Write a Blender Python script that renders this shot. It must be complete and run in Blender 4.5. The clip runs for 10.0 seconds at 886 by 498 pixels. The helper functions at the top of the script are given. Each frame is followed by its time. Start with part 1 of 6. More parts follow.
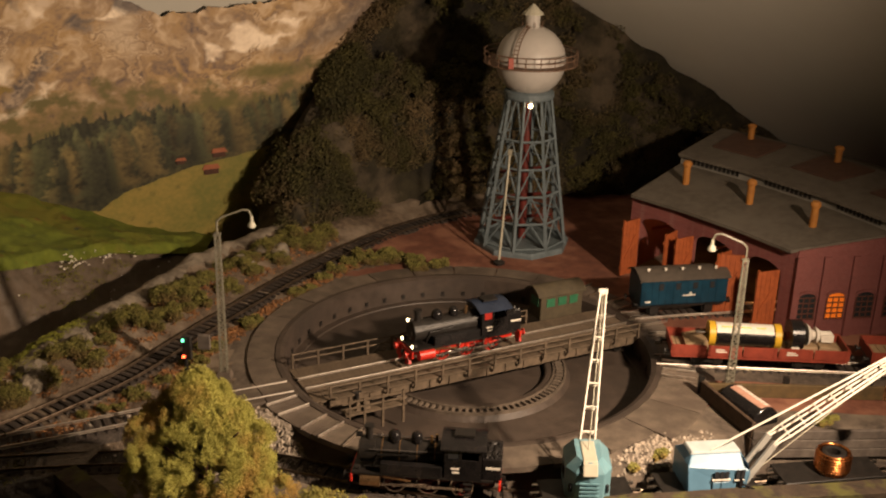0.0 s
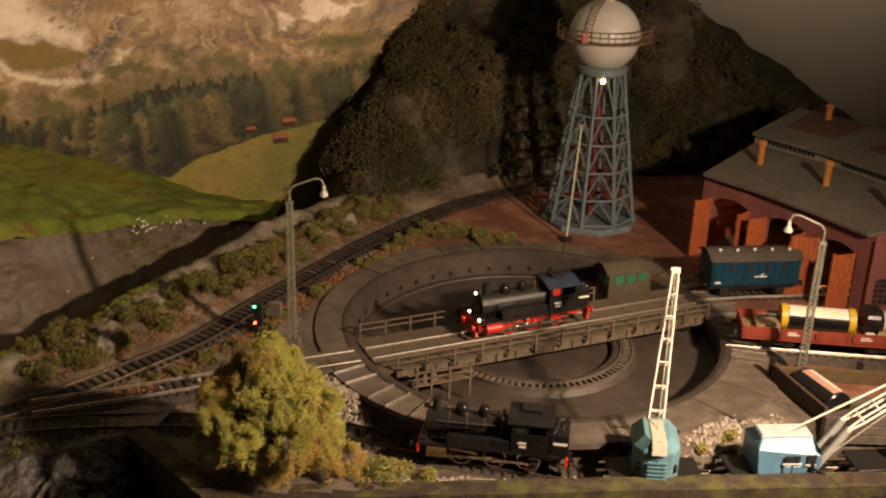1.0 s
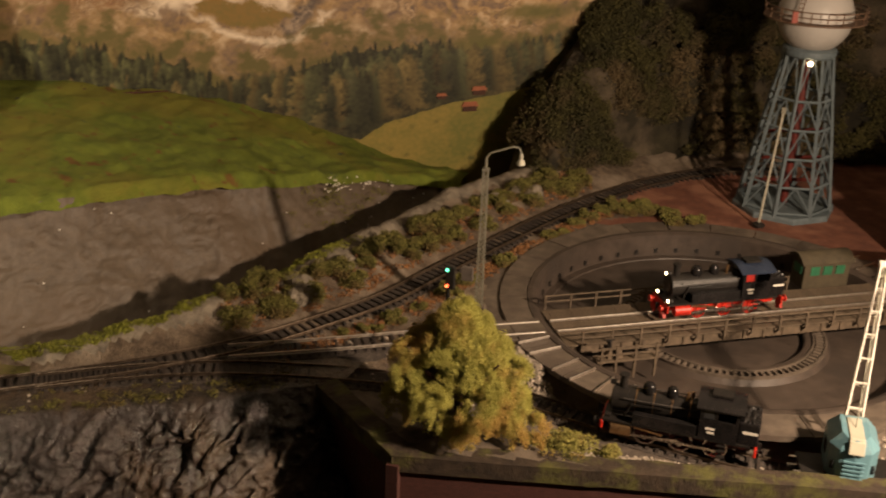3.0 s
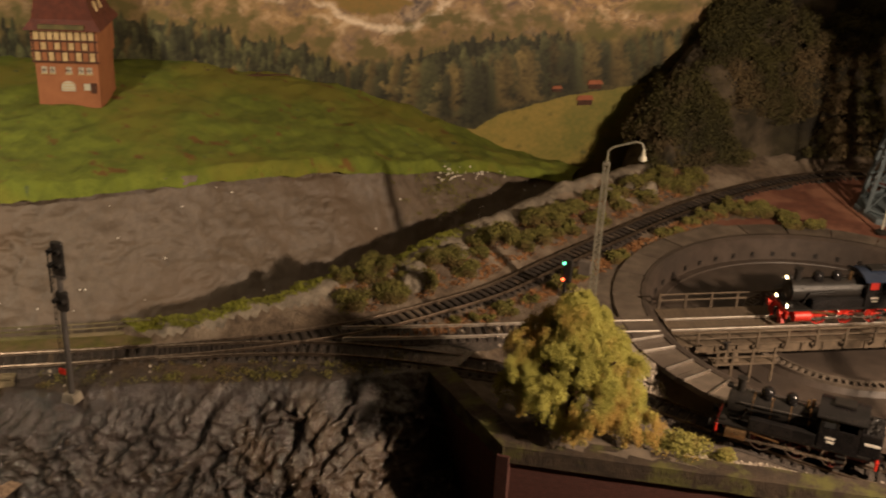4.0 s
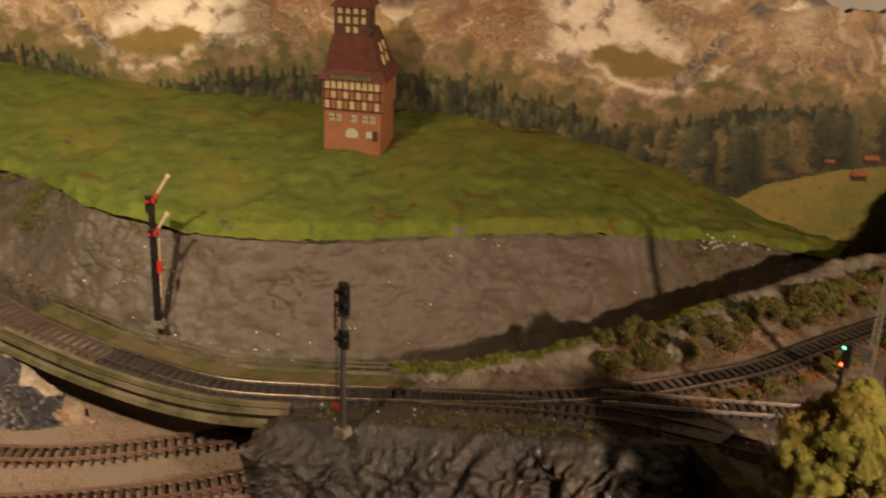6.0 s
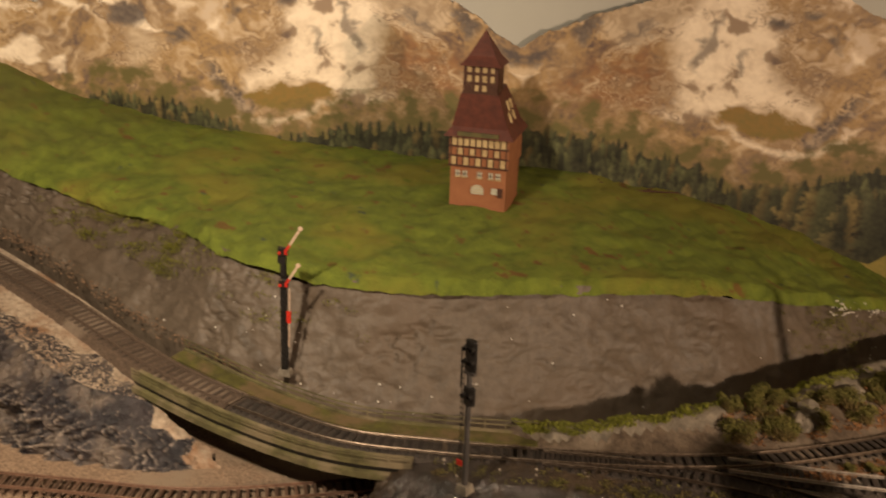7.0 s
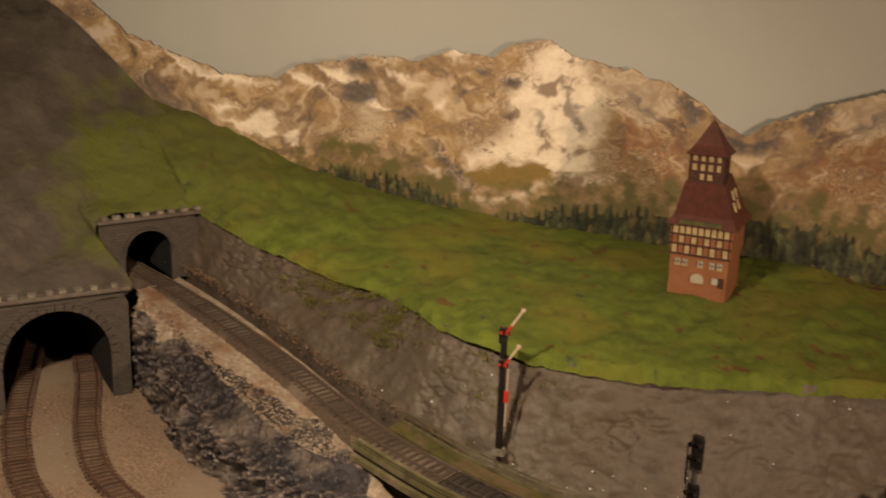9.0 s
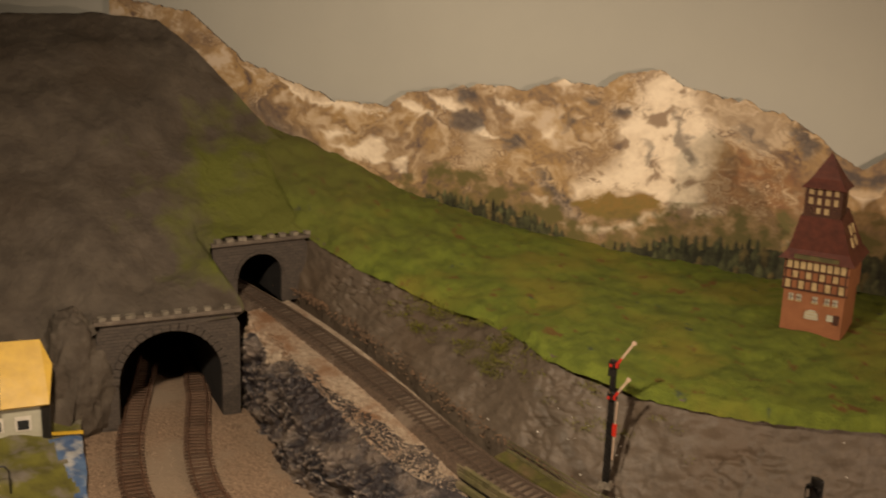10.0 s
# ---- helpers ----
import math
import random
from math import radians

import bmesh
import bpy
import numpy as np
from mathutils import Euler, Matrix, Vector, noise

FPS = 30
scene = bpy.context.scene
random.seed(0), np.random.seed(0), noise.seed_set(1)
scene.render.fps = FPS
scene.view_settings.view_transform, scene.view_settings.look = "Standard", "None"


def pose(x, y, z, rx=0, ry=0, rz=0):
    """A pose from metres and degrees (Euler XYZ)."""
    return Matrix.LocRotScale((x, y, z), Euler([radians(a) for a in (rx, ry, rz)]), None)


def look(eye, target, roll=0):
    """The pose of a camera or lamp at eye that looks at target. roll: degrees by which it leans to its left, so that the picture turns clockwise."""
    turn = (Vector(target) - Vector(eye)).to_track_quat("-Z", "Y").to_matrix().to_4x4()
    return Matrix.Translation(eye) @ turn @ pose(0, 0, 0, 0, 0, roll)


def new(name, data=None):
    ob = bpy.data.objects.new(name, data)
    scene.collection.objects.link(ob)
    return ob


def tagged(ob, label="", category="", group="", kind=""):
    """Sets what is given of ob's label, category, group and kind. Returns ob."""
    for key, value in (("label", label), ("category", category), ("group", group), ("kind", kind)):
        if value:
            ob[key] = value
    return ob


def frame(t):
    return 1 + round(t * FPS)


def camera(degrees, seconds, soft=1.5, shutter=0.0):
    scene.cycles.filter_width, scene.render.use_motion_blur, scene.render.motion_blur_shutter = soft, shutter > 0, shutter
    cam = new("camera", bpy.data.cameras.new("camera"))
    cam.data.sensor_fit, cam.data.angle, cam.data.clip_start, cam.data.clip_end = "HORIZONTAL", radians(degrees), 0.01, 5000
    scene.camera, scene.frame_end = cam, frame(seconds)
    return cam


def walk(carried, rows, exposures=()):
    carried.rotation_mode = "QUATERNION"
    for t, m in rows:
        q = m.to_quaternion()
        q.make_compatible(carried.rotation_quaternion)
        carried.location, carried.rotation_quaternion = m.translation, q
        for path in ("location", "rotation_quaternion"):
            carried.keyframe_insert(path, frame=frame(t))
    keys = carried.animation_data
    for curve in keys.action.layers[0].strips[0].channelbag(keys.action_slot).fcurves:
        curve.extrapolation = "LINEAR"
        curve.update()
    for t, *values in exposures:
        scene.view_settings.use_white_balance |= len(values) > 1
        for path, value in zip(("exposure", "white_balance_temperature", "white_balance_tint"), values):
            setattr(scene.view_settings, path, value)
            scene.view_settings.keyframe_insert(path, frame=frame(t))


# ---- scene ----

* * *

Exactly how many lines in the data above contain the word "shutter"? Respond with the number and nothing more.

▶ _Output for this task_:
2